INFORMATION SUPPLIED:
--------------------------------
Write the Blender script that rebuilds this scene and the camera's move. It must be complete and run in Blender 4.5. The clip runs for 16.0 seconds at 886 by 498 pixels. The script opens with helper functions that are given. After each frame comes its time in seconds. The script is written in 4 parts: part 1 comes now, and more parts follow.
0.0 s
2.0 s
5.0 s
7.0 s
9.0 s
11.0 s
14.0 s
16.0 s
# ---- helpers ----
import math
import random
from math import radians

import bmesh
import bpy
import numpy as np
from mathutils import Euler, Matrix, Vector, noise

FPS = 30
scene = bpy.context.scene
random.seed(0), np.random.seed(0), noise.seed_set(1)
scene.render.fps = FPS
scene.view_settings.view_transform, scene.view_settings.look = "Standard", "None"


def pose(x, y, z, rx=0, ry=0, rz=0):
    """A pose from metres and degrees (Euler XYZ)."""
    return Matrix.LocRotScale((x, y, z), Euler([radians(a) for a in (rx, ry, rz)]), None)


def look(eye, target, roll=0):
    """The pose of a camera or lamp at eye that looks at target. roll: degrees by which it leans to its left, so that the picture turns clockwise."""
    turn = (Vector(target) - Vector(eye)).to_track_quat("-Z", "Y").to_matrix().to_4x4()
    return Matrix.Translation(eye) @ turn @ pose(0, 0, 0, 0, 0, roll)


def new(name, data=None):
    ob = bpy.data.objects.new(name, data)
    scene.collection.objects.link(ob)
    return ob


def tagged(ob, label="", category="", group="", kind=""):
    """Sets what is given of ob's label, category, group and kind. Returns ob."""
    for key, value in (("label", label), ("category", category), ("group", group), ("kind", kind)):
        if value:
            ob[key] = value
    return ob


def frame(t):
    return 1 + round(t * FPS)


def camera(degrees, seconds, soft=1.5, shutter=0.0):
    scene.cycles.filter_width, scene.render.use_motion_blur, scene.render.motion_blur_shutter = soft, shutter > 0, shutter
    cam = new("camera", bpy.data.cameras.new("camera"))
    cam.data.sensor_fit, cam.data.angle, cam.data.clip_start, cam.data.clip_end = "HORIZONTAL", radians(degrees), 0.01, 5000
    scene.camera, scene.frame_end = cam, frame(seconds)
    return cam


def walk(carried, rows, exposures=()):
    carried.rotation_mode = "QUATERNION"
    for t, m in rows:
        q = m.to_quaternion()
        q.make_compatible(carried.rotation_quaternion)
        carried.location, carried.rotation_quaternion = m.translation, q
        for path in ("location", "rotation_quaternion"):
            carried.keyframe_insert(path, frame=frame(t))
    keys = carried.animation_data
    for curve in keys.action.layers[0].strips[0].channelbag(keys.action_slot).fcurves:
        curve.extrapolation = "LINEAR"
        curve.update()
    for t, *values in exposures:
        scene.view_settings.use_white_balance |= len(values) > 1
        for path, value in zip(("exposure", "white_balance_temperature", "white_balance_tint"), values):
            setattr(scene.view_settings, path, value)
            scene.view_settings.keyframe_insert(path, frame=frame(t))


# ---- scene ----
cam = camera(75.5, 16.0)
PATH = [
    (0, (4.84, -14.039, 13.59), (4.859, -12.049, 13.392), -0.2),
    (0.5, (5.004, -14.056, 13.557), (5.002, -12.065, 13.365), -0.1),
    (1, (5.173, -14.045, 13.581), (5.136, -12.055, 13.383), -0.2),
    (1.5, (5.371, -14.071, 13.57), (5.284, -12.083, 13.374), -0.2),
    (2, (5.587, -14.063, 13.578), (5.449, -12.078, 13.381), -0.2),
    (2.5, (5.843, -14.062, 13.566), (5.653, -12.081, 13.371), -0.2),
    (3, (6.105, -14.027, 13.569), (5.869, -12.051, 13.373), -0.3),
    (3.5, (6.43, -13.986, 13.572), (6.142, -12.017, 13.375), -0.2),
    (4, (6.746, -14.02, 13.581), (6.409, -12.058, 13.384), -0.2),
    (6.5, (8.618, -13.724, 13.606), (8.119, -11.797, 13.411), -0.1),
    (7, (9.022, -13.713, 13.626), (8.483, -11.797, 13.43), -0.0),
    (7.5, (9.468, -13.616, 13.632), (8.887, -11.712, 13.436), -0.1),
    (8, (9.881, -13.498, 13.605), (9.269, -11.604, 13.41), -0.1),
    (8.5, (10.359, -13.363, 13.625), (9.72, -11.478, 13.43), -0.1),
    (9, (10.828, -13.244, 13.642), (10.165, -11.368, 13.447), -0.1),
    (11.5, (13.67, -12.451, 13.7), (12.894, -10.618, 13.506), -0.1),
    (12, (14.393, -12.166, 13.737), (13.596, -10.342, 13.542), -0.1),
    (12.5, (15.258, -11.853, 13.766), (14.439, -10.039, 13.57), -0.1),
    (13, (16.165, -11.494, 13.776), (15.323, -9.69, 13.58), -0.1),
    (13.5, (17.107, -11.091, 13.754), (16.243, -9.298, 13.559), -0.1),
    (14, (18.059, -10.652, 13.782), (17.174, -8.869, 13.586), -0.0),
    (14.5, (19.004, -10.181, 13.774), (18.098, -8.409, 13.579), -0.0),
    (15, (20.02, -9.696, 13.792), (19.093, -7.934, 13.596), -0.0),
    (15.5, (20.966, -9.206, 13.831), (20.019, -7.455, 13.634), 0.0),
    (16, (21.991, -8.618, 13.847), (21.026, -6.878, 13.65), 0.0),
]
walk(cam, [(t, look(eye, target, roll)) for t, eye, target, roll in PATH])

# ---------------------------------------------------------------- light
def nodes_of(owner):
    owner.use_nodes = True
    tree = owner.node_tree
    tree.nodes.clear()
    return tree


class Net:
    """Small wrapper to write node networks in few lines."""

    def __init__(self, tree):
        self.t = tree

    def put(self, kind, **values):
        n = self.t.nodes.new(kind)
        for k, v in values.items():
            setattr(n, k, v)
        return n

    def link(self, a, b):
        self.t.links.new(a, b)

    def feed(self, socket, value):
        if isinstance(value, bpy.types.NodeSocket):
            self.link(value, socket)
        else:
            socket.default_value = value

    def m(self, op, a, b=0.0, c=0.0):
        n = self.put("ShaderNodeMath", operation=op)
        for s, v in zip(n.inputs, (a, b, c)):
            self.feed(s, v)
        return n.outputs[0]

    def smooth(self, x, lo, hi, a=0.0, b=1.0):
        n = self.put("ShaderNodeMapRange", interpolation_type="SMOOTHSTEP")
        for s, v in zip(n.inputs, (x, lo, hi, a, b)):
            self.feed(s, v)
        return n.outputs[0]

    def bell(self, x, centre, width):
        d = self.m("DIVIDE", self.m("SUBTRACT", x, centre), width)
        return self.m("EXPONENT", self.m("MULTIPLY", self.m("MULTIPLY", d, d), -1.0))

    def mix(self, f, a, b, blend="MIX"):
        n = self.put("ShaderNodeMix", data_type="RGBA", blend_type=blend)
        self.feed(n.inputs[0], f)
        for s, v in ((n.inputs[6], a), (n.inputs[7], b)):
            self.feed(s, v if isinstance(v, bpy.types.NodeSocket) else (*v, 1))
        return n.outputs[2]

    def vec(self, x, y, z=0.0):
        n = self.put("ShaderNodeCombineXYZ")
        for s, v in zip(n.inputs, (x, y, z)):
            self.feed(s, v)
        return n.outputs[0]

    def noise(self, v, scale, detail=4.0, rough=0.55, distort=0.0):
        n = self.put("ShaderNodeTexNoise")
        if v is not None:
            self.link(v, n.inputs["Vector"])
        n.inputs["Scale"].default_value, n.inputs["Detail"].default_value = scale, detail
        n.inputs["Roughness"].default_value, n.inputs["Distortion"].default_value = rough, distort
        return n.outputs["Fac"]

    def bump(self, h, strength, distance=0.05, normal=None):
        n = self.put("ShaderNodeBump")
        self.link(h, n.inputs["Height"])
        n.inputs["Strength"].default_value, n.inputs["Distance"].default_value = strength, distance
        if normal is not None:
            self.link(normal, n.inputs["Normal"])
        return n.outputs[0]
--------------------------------
AIM OF THE EXERCISE:
Starting with the first line of the data above, copy each line exactly until you reach the line with "scene = bpy.context.scene"; include that line as well.

TASK OUTPUT:
Write the Blender script that rebuilds this scene and the camera's move. It must be complete and run in Blender 4.5. The clip runs for 16.0 seconds at 886 by 498 pixels. The script opens with helper functions that are given. After each frame comes its time in seconds. The script is written in 4 parts: part 1 comes now, and more parts follow.
0.0 s
2.0 s
5.0 s
7.0 s
9.0 s
11.0 s
14.0 s
16.0 s
# ---- helpers ----
import math
import random
from math import radians

import bmesh
import bpy
import numpy as np
from mathutils import Euler, Matrix, Vector, noise

FPS = 30
scene = bpy.context.scene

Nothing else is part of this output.